> **WHAT YOU SHOULD DO**
Repeat every line exactly, keeping the pictures out of the copy.

> **DATA LINES**
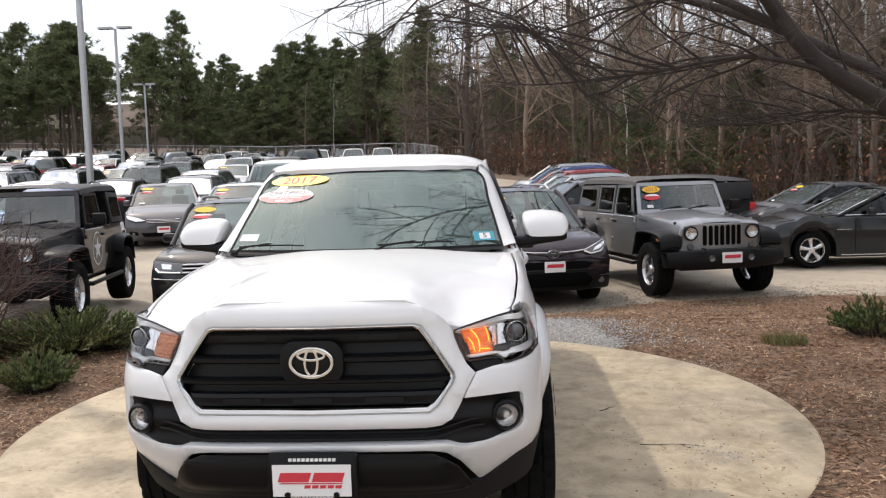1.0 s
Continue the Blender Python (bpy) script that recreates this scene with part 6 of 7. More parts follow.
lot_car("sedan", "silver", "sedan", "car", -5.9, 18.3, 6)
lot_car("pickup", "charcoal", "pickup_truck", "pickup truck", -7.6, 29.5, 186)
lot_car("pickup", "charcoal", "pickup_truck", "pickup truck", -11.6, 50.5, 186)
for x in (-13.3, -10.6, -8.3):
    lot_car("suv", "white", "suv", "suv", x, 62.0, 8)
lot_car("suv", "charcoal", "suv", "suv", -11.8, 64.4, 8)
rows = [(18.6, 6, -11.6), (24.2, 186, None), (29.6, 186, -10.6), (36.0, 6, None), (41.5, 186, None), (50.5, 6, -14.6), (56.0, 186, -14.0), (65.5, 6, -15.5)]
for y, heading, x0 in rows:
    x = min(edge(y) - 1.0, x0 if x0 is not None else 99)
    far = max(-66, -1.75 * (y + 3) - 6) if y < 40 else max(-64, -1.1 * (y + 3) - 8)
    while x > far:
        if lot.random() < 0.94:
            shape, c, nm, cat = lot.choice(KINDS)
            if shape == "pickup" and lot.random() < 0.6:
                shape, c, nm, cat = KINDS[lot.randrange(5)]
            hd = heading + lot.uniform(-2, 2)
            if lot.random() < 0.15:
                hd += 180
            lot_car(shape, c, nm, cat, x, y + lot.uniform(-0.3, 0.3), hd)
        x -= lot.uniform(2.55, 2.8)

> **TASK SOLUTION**
1.0 s
Continue the Blender Python (bpy) script that recreates this scene with part 6 of 7. More parts follow.
lot_car("sedan", "silver", "sedan", "car", -5.9, 18.3, 6)
lot_car("pickup", "charcoal", "pickup_truck", "pickup truck", -7.6, 29.5, 186)
lot_car("pickup", "charcoal", "pickup_truck", "pickup truck", -11.6, 50.5, 186)
for x in (-13.3, -10.6, -8.3):
    lot_car("suv", "white", "suv", "suv", x, 62.0, 8)
lot_car("suv", "charcoal", "suv", "suv", -11.8, 64.4, 8)
rows = [(18.6, 6, -11.6), (24.2, 186, None), (29.6, 186, -10.6), (36.0, 6, None), (41.5, 186, None), (50.5, 6, -14.6), (56.0, 186, -14.0), (65.5, 6, -15.5)]
for y, heading, x0 in rows:
    x = min(edge(y) - 1.0, x0 if x0 is not None else 99)
    far = max(-66, -1.75 * (y + 3) - 6) if y < 40 else max(-64, -1.1 * (y + 3) - 8)
    while x > far:
        if lot.random() < 0.94:
            shape, c, nm, cat = lot.choice(KINDS)
            if shape == "pickup" and lot.random() < 0.6:
                shape, c, nm, cat = KINDS[lot.randrange(5)]
            hd = heading + lot.uniform(-2, 2)
            if lot.random() < 0.15:
                hd += 180
            lot_car(shape, c, nm, cat, x, y + lot.uniform(-0.3, 0.3), hd)
        x -= lot.uniform(2.55, 2.8)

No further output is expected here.